Forschungsschwerpunkte
Unsere Gruppe ist auf translationale Forschung bei neurogenetischen Erkrankungen wie zerebellären Ataxien und Hereditären Spastischen Spinalparalysen (HSP) ausgerichtet. Mittels Exom- und Genomsequenzierung versuchen wir die genetischen Ursachen dieser Erkrankungen aufzudecken, um für unsere Patienten die Diagnose zu sichern und ein Fenster zur Erforschung der Pathophysiologie und zur Entwicklung kausaler Therapien zu öffnen.

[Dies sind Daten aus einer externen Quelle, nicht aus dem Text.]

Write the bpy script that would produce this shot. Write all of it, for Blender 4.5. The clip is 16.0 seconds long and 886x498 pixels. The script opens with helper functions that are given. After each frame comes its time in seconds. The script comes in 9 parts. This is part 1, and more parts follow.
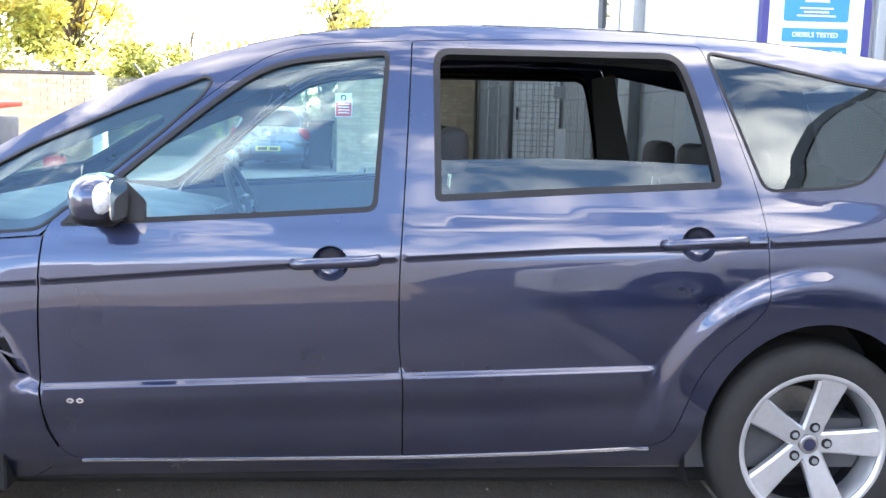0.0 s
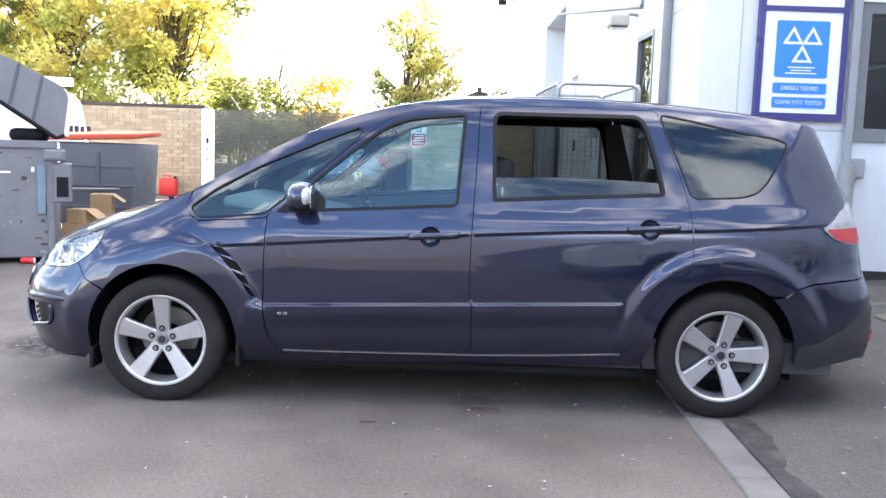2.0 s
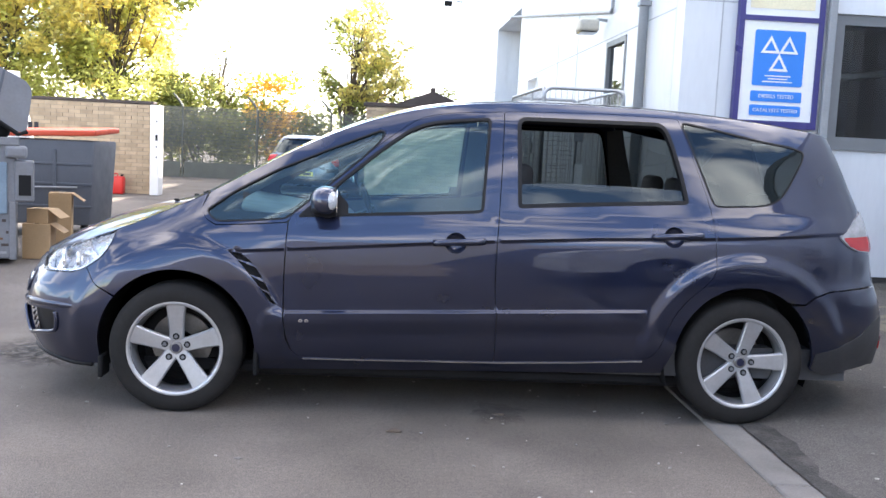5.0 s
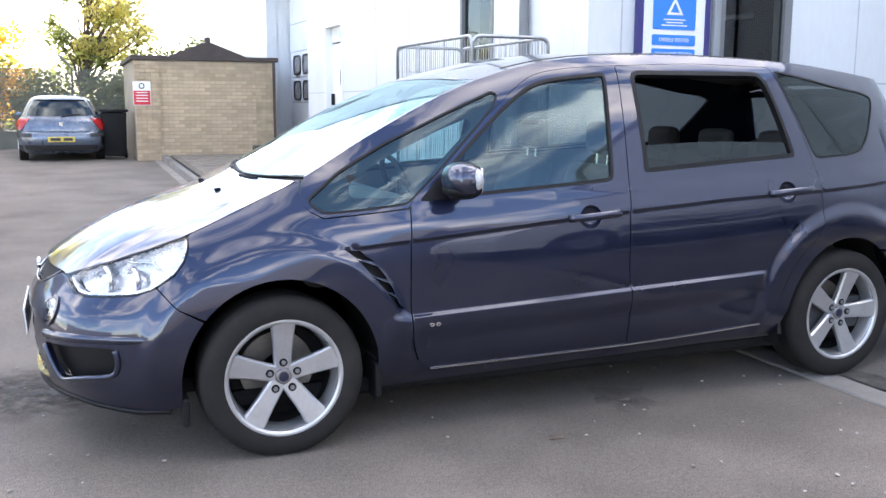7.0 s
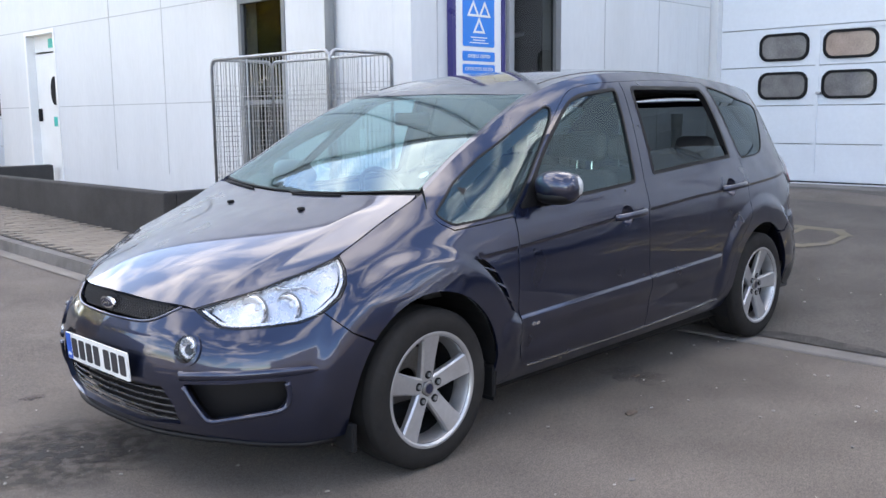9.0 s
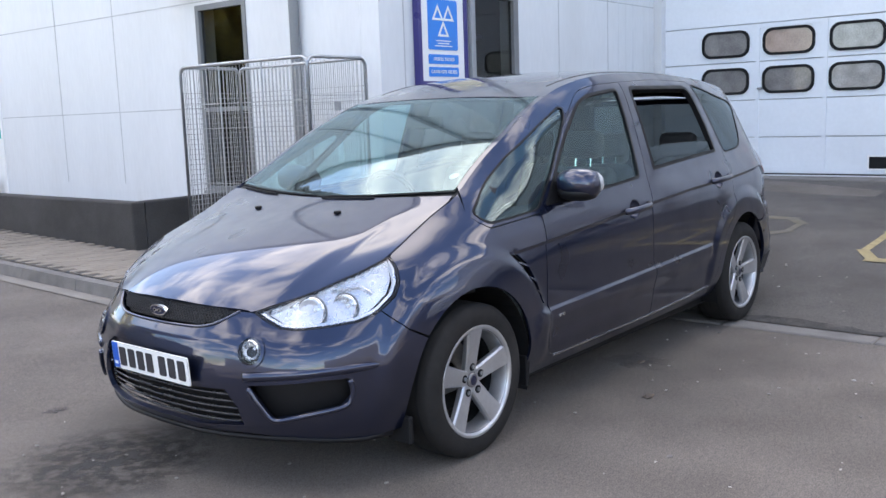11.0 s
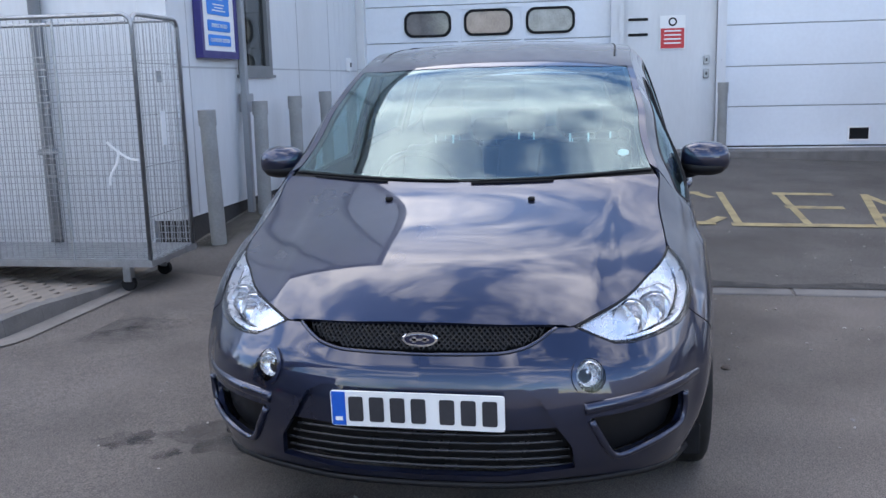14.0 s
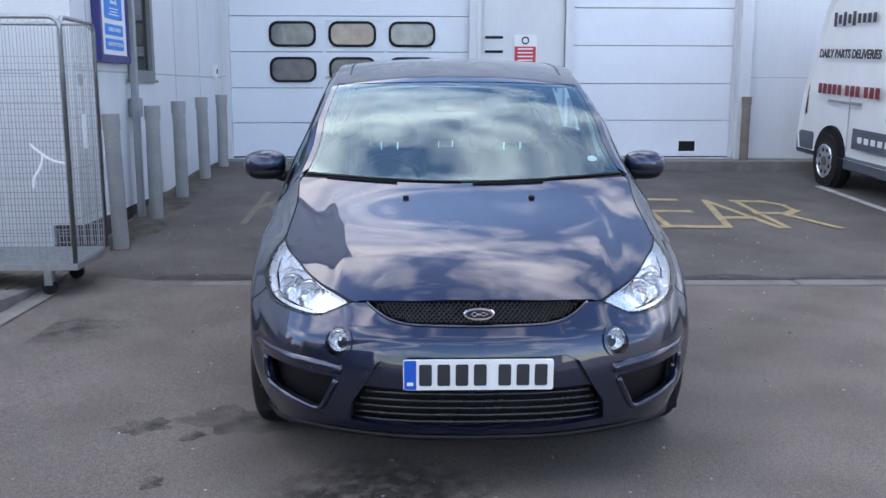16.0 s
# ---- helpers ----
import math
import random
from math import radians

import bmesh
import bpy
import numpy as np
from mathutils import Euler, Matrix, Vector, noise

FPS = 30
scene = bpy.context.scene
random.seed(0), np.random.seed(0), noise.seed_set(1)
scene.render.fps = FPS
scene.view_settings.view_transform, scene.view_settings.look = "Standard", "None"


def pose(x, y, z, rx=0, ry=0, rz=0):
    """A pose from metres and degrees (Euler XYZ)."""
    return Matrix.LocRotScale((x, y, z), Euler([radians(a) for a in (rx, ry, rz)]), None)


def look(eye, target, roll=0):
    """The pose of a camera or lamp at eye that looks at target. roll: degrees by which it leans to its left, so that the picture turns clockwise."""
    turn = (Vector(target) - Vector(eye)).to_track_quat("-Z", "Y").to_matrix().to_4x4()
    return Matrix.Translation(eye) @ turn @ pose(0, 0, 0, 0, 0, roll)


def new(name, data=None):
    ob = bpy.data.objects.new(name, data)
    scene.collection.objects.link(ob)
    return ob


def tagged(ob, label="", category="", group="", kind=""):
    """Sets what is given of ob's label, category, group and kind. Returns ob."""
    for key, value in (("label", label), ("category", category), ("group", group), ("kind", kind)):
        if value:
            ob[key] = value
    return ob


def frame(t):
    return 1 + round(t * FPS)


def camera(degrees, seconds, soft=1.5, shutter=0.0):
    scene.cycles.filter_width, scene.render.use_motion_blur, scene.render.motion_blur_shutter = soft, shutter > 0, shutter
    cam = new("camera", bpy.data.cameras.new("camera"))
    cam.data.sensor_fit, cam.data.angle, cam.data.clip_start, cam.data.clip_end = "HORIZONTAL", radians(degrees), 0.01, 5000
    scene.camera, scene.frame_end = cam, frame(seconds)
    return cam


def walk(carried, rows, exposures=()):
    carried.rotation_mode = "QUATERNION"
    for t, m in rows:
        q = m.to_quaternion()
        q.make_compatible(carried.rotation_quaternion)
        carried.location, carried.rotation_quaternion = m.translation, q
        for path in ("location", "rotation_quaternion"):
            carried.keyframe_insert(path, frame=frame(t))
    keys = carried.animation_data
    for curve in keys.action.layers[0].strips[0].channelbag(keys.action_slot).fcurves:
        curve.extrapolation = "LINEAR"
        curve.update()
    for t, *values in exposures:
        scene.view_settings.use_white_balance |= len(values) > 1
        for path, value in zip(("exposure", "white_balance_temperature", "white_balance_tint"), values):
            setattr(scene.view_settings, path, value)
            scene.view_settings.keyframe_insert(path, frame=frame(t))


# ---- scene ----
cam = camera(51.8, 16.0)
PATH = [
    (0, (0.098, -3.532, 1.308), (0.22, -1.555, 1.029), 1.3),
    (0.5, (0.102, -4.061, 1.318), (0.183, -2.08, 1.057), 1.4),
    (1, (0.186, -4.568, 1.33), (0.151, -2.589, 1.045), 1.2),
    (1.5, (0.082, -5.015, 1.336), (0.088, -3.03, 1.087), 2.1),
    (2, (0.05, -5.423, 1.334), (0.027, -3.436, 1.113), 1.9),
    (2.5, (-0.067, -5.648, 1.35), (-0.038, -3.66, 1.131), 1.8),
    (3, (-0.131, -5.722, 1.362), (-0.073, -3.734, 1.155), 0.6),
    (3.5, (-0.132, -5.735, 1.365), (-0.078, -3.746, 1.165), 0.3),
    (4, (-0.132, -5.704, 1.363), (-0.086, -3.715, 1.16), 0.8),
    (4.2, (-0.159, -5.659, 1.346), (-0.114, -3.67, 1.144), 1.0),
    (6.3, (-1.399, -4.721, 1.34), (-0.849, -2.819, 1.054), 2.8),
    (6.5, (-1.627, -4.638, 1.376), (-0.979, -2.77, 1.072), 1.5),
    (7, (-2.143, -4.302, 1.37), (-1.398, -2.473, 1.057), 0.2),
    (7.5, (-2.636, -4.06, 1.385), (-1.74, -2.293, 1.111), 0.0),
    (8, (-3.071, -3.724, 1.368), (-1.936, -2.099, 1.099), 0.5),
    (8.5, (-3.493, -3.475, 1.384), (-2.229, -1.952, 1.097), -0.2),
    (9, (-3.872, -3.359, 1.387), (-2.456, -1.976, 1.096), -0.6),
    (9.5, (-4.128, -3.297, 1.41), (-2.659, -1.972, 1.116), -1.7),
    (11.8, (-4.398, -2.733, 1.403), (-2.789, -1.588, 1.085), -0.7),
    (12, (-4.454, -2.55, 1.43), (-2.805, -1.472, 1.082), -0.2),
    (12.5, (-4.536, -2.087, 1.436), (-2.801, -1.174, 1.04), -0.3),
    (13, (-4.688, -1.553, 1.436), (-2.84, -0.888, 1.055), 1.1),
    (13.5, (-4.761, -1.037, 1.427), (-2.846, -0.585, 1.067), -0.9),
    (14, (-4.842, -0.546, 1.428), (-2.908, -0.189, 1.067), -1.4),
    (14.5, (-5.024, -0.182, 1.444), (-3.06, -0.077, 1.084), -1.6),
    (15, (-5.26, 0.028, 1.454), (-3.296, 0.03, 1.074), -1.8),
    (15.5, (-5.358, 0.192, 1.447), (-3.392, 0.142, 1.082), -1.0),
    (16, (-5.38, 0.218, 1.453), (-3.411, 0.159, 1.107), 0.1),
]
walk(cam, [(t, look(eye, target, roll)) for t, eye, target, roll in PATH], exposures=[
    (0.0, 3.72, 6950, 14), (1.0, 3.40, 6860, 14), (2.0, 2.94, 6820, 14), (2.7, 2.56, 6790, 14), (3.5, 2.38, 6820, 14), (4.2, 2.4, 6820, 14),
    (6.3, 2.88, 6830, 14), (7.0, 2.76, 6850, 14), (8.0, 2.41, 6870, 14), (9.0, 2.34, 7000, 14), (12.0, 2.18, 6680, 14), (13.0, 2.02, 6450, 14), (14.0, 1.88, 6300, 14), (16.0, 1.97, 6300, 14)])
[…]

In unseren Spezialambulanzen werden Patienten in klinische Studien eingeschlossen, die Maße für die Progression dieser seltenen Erkrankungen entwickeln. Außerdem bitten wir unsere Patienten um Blut- und Gewebeproben wie DNA, RNA, Serum, PBMC, Urin, Liquor und Hautbiopsien, die wir in unsere Biobank einbringen und für die Entwicklung von Biomarkern nutzen, die die Erkrankungsaktvität anzeigen.
Die klinischen Studien werden im Labor durch Arbeiten an Zellkulturmodellen der Erkrankungen komplementiert. Aus Hautbiopsien unserer Patienten werden induzierte pluripotente Stammzellen (iPSC) reprogrammiert, die dann zu Neuronen differenziert werden können, die genetisch identisch mit den Patienten sind und genau den Zelltyp repräsentieren, der von der Erkrankung betroffen ist. So können wir sehr frühe Schritte in der Krankheitsentstehung untersuchen und Ansatzpunkte für neue Therapien identifizieren. Substanzen, die sich in den krankheitsspezifischen neuronalen Kulturen als hilfreich erweisen, werden schließlich in Therapiestudien in der Klinik an den Patienten getestet.
Jüngst konnten wir für die spastische Spinalparalyse Typ 5 (SPG5) paradigmatisch den Erfolg eines translationalen Forschungsansatzes zeigen. SPG5-Patienten entwickeln eine spastische Gangstörung, die nach ca. 20 Jahren zum Verlust der Gehfähigkeit führt. Die langsame Progredienz und die Seltenheit der SPG5 (etwa 1 : 1.000.000) machen es unmöglich, in einer rein klinischen Studie die Wirksamkeit eines Medikaments nachzuweisen. In einer solchen Konstellation ist es entscheidend, einen Biomarker zur Verfügung zu haben, der kausal mit dem Erkrankungsprozess assoziiert ist. Wir konnten zeigen, dass bei der SPG5 die 27-Hydroxycholesterolspiegel (27-OHC) (i) sowohl im Serum als auch im Liquor von SPG5-Patienten stark erhöht sind, (ii) der 72-OHC-Spiegel mit der Schwere der klinischen Symptomatik korreliert und (iii) 27-OHC in humanen Nervenzellkulturen aus iPS-Zellen neurotoxisch ist und in Konzentrationen, wie sie bei SPG5-Patienten vorliegen, zu einem reduzierten Axonwachstum führen.
Auf diesem Hintergrund nutzten wir die enge Korrelation zwischen 27-OHC-Spiegel und Cholesterinspiegel, um für die SPG5 eine Studie mit dem Cholesterinsenker Atorvastatin zu initiieren. Wir konnten zeigen, das mit 40 mg Atorvastatin pro Tag die 27-OHC-Spiegel bei SPG5-Patienten innerhalb von 9 Wochen um 30% sinken. Dieses Beispiel zeigt das Potential von Therapieansätzen, die essentielle Schritte der Pathogenese adressieren. Strikte genetische Stratifizierung der Patientenkohorte war der Schlüssel dafür, dass diese Studie an nur 7 Patienten pro Gruppe (Atorvastatin und Placebo) einen Wirkungsnachweis erbringen konnte, da jeder Patient in der Verumgruppe und keiner in der Placebogruppe auf die Therapie ansprach (Schöls et al. Brain 2017).
Inzwischen versuchten wir über einen AAV-vermittelten Gentransfer eine noch effektivere Reduktion von 27-OHC zu erreichen. Dies ist im Mausmodell bezüglich der 27-OHC-Spiegel im Blut sehr erfolgreich. Ob sich der Effekt langfristig auch ins Gehirn überträgt, muß noch untersucht werden (Wiora et al., submitted).